Yellow Vest Protests Draw Viewers Not Ads for French All-News TV

(Bloomberg) -- Yellow Vest protests in France are turning into a mixed blessing for news broadcasters: Viewership has never been higher, but revenue is tumbling.

The grassroots Yellow Vest protests every Saturday since mid-November against everything from higher taxes and falling purchasing power to deteriorating public services and inequality have brought thousands of people into the streets in major urban centers. As they’ve clashed with the police, set cars on fire and destroyed shop windows, bank branches and monuments, the story has provided gripping programming for the country’s all-news channels. All that viewership hasn’t, however, translated into an ad-revenue bonanza.

Yellow Vest Protests Draw Viewers Not Ads for French All-News TV

“As much as the Yellow Vest protests have helped networks enjoy record high ratings, it hasn’t necessarily translated into added advertising revenue, showing how tricky it can be to monetize the interest of viewers for major political and social events,” said Philippe Nouchi, media expertise director at Publicis Media.

Nouchi estimates that 24-hour news channels -- Altice Europe NV’s BFM TV, Bollore SA’s CNews and Television Francaise 1’s LCI -- may have lost out on 3 million euros ($3.38 million) of revenue in November and December, or about 14 percent of ad sales for those months. Two-thirds of that was for BFM. Entertainment media company NRJ Group said fourth-quarter radio and TV revenue fell 3.8 percent and 7 percent respectively as advertisers either postponed campaigns or canceled them altogether.

Tough Environment

The loss of revenue compounds an already difficult environment for the broadcasters. The landscape in France has become more competitive as the channels vie for the same advertising budgets. Traditional broadcasters like Television Francaise 1 -- owner of free-to-air LCI and TF1 -- are being dumped by investors as digital platforms proliferate and U.S. content giants like Netflix Inc. eat into their market shares, Thomas Coudry, an analyst at Bryan, Garnier & Co said.

Enter the Yellow Vests. The steady stream of news forced the channels to forgo ads on days when protests were held. Advertisers -- especially those selling consumer goods -- also withdrew ad campaigns amid a drop in demand, notably during the crucial period of December as the Yellow Vests disrupted shopping districts around France, Nouchi added.

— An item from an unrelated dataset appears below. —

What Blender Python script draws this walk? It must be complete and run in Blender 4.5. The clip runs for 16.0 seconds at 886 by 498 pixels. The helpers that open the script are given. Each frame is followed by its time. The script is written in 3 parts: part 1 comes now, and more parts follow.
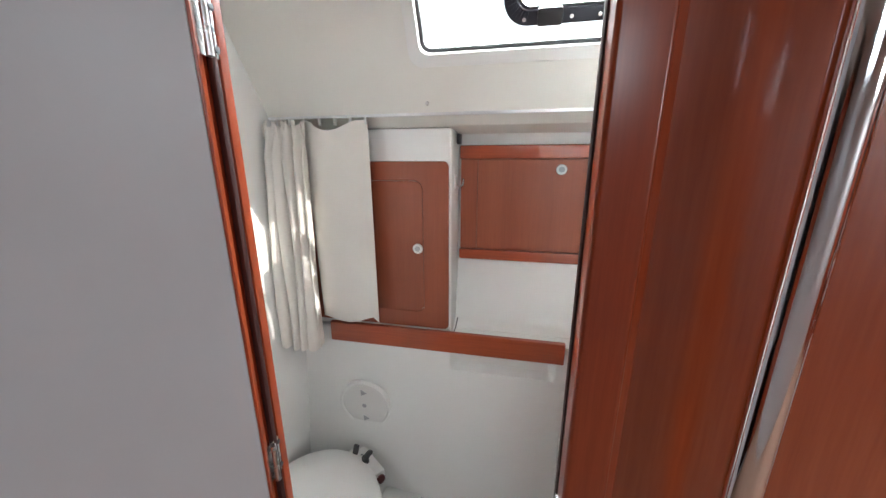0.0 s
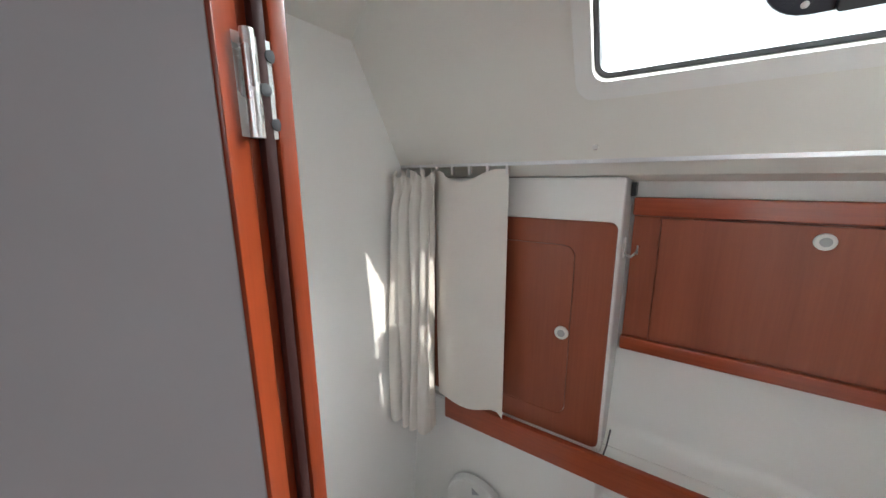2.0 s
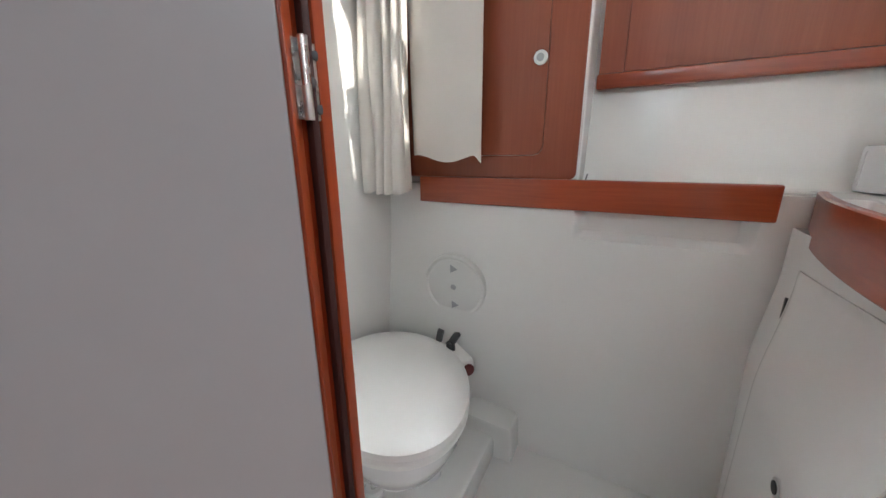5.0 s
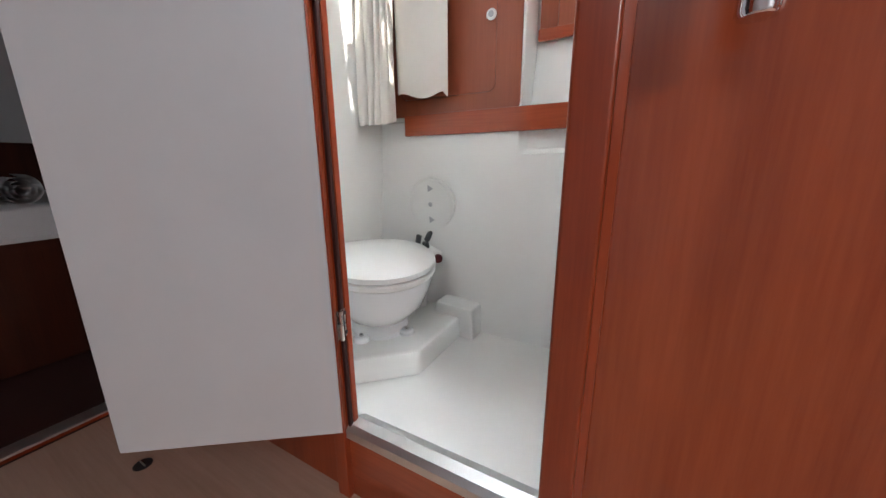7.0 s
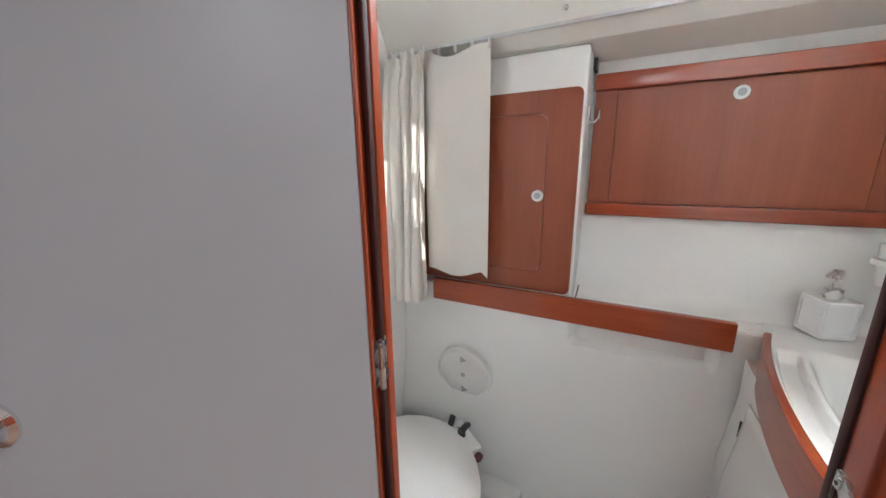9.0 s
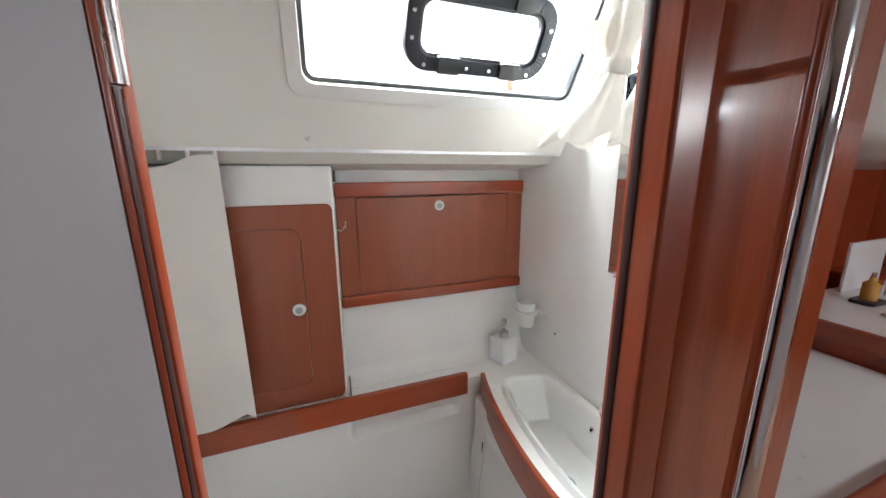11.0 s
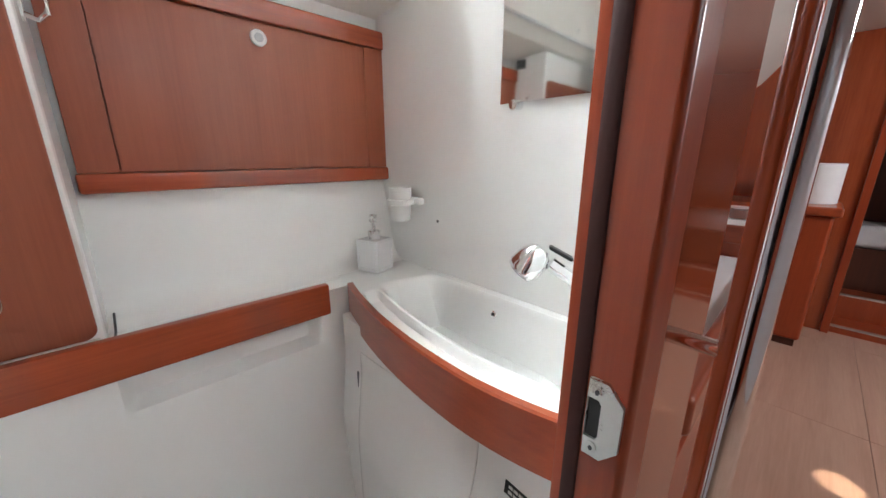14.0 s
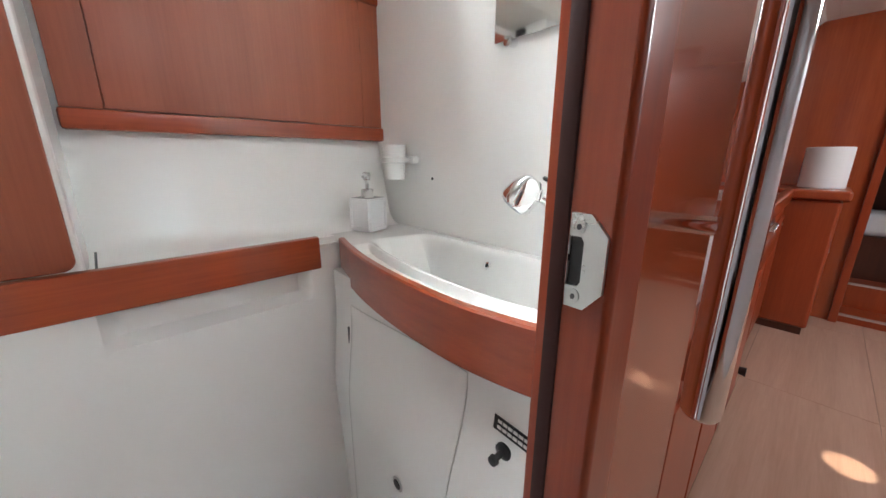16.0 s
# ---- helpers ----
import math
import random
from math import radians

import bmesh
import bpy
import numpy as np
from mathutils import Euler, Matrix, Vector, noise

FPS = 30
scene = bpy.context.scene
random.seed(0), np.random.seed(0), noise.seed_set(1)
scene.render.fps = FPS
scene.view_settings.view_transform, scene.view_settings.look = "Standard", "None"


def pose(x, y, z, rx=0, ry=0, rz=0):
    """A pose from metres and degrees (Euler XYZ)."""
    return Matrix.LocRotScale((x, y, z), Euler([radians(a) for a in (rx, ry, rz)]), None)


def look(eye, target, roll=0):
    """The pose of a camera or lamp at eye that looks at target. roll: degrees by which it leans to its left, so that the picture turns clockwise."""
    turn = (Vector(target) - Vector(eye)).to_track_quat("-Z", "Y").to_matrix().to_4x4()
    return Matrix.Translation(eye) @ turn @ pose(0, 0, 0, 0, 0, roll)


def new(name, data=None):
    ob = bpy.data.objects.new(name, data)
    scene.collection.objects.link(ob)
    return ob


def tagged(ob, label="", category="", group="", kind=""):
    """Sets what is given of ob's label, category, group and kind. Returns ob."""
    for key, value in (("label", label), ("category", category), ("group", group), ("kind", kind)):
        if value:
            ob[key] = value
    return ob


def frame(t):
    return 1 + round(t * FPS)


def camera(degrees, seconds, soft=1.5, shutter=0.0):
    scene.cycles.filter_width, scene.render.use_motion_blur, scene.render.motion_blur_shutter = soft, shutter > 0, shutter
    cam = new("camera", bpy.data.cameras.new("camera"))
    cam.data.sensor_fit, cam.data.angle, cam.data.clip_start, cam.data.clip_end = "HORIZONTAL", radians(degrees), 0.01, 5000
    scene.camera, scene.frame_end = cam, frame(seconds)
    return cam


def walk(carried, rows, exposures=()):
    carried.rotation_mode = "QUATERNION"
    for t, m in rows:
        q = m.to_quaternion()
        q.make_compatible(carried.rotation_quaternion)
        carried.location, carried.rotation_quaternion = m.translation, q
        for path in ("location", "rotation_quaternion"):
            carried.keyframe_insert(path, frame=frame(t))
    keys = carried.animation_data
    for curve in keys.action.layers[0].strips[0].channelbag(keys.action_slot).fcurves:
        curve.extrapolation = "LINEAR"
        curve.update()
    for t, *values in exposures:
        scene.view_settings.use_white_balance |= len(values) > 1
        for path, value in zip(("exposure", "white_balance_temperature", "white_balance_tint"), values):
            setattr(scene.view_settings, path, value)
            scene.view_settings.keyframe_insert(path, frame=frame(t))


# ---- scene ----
cam = camera(104.4, 16.0)
PATH = [
    (0, (0.086, 0.382, 1.626), (-0.315, 2.271, 1.108), -0.2),
    (0.5, (0.055, 0.44, 1.703), (-0.346, 2.332, 1.198), -0.4),
    (1, (0.053, 0.547, 1.756), (-0.478, 2.414, 1.274), -0.3),
    (1.5, (0.025, 0.625, 1.763), (-0.805, 2.388, 1.313), -0.3),
    (2, (-0.029, 0.629, 1.713), (-1.122, 2.255, 1.311), -0.3),
    (2.5, (-0.037, 0.642, 1.654), (-1.271, 2.155, 1.218), -0.4),
    (3, (-0.072, 0.684, 1.533), (-1.31, 2.182, 1.062), -0.3),
    (3.5, (-0.068, 0.675, 1.382), (-1.318, 2.167, 0.924), 0.5),
    (4, (-0.052, 0.638, 1.255), (-1.273, 2.152, 0.793), 0.4),
    (4.5, (-0.027, 0.611, 1.168), (-1.093, 2.221, 0.648), -0.7),
    (5, (-0.013, 0.526, 1.085), (-0.91, 2.233, 0.557), -0.4),
    (5.2, (0.009, 0.481, 1.038), (-0.862, 2.203, 0.512), -0.4),
    (7.3, (0.262, 0.276, 0.836), (-0.725, 1.948, 0.356), -0.4),
    (7.5, (0.257, 0.276, 0.876), (-0.756, 1.929, 0.384), -0.5),
    (8, (0.191, 0.315, 1.039), (-0.859, 1.946, 0.551), -0.3),
    (8.5, (0.058, 0.356, 1.242), (-0.97, 2.002, 0.757), -0.5),
    (9, (-0.011, 0.44, 1.404), (-0.911, 2.166, 0.942), -0.6),
    (9.5, (-0.083, 0.459, 1.547), (-0.686, 2.321, 1.136), -0.0),
    (10, (-0.148, 0.456, 1.699), (-0.276, 2.401, 1.249), -0.5),
    (10.2, (-0.172, 0.446, 1.709), (-0.113, 2.399, 1.282), -0.6),
    (12.3, (-0.164, 0.633, 1.574), (1.063, 2.123, 1.053), -0.1),
    (12.5, (-0.149, 0.642, 1.546), (1.118, 2.094, 1.012), -0.4),
    (13, (-0.109, 0.679, 1.458), (1.185, 2.108, 0.926), -0.4),
    (13.5, (-0.094, 0.694, 1.39), (1.22, 2.107, 0.863), -0.1),
    (14, (-0.062, 0.698, 1.321), (1.258, 2.109, 0.804), 0.0),
    (14.5, (-0.036, 0.688, 1.256), (1.278, 2.107, 0.746), -0.2),
    (15, (-0.038, 0.688, 1.212), (1.278, 2.106, 0.704), -0.5),
    (15.5, (-0.043, 0.692, 1.183), (1.269, 2.111, 0.667), -0.4),
    (16, (-0.049, 0.676, 1.202), (1.257, 2.102, 0.694), 0.1),
]
walk(cam, [(t, look(eye, target, roll)) for t, eye, target, roll in PATH], exposures=[(0.0, 0.6), (0.8, 0.3), (1.5, 0.02), (3.5, 0.2), (5.0, 0.45), (7.5, 0.88), (9.0, 0.62), (10.2, 0.3), (12.5, 0.55), (14.5, 0.65), (16.0, 0.7)])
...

Yellow Vest Protests Draw Viewers Not Ads for French All-News TV

News broadcasters may be able to recoup the lost revenues in the coming months as the protests die down and advertisers and networks readjust media-planning fees, based on the strong ratings of November and December.

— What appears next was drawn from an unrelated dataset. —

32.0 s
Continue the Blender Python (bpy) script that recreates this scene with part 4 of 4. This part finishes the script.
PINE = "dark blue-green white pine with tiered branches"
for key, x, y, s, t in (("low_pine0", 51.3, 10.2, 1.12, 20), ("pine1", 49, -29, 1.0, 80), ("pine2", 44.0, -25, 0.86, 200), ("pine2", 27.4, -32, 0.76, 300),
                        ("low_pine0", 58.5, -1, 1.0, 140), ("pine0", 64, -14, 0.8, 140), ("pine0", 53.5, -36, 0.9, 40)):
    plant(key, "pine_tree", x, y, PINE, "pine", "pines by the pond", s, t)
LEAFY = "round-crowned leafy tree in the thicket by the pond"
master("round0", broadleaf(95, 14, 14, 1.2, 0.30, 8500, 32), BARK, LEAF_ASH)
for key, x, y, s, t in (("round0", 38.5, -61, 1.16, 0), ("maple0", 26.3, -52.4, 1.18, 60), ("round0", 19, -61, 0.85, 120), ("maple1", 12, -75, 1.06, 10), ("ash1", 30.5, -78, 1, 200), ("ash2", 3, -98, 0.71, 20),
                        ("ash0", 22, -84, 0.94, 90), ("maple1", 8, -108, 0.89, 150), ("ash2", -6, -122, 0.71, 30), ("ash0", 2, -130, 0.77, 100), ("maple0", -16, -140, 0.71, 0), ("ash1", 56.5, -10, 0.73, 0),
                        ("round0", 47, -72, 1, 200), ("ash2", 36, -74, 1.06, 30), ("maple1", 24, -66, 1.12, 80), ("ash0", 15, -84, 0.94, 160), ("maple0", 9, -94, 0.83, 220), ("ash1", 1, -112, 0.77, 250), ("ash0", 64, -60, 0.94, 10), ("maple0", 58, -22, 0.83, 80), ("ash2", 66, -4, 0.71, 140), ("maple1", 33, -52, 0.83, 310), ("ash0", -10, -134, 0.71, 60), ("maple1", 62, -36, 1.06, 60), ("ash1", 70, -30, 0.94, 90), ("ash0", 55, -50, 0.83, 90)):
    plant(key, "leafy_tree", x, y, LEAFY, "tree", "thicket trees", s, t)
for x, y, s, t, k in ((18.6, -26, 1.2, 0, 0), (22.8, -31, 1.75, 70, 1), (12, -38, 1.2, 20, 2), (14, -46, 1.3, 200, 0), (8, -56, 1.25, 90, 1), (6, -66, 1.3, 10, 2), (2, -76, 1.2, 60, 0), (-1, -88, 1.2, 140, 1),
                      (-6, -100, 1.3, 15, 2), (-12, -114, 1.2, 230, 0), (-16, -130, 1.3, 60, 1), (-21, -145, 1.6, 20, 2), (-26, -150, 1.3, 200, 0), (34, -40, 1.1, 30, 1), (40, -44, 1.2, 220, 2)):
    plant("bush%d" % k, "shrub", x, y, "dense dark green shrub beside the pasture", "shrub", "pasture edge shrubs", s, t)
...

In the meantime, TV newsrooms across France such as BFM TV, LCI and CNews are basking in increased viewership. According to ratings tracker Mediametrie, BFM TV had a record 3.7 percent market share of all free-to-air TV viewing in December, similar to April 2017 -- at the height of the French presidential campaign. LCI and state-funded France Info had record 1.5 percent and 0.7 percent respectively. CNews had a 1.2 percent share, below its November 2015 record of 1.6 percent, when terror attacks struck Paris, leading to 130 deaths.

Yellow Vest Protests Draw Viewers Not Ads for French All-News TV

Nouchi said the channels also decided to forgo ads during those attacks. However, the ad revenue pain then was more limited because the events didn’t drag on.

Damaged Reputation

Another casualty of the protests has been broadcasters’ reputation. A survey for the newspaper La Croix by WPP Plc’s Kantar published on Jan. 24 showed that all traditional sources of news -- radio, TV, print -- saw their credibility collapse last year, with more than half of those surveyed saying the protesters were treated poorly by the media. Journalists have been attacked by protesters in cities like Toulouse, Marseille and Rouen, occasionally forcing newsrooms to escort teams of reporters with security guards.

“The Yellow Vest movement is showing us that part of the audience in France is frustrated with traditional media outlets, which are being challenged,” Alain Weill, chief executive officer at Altice Europe and founder of BFM TV, said in an interview. That’s even as the appetite for the news they provide has grown, he said. A spokesman for Bollore’s CNews didn’t respond when asked to comment while TF1 declined to comment.

BFM TV accepts criticism it enabled the rise of the Yellow Vests with its relentless coverage. “We’re going through a historic crisis,” which warranted that decision, its editor-in-chief Celine Pigalle said during a media panel called “Why journalists are so hated?”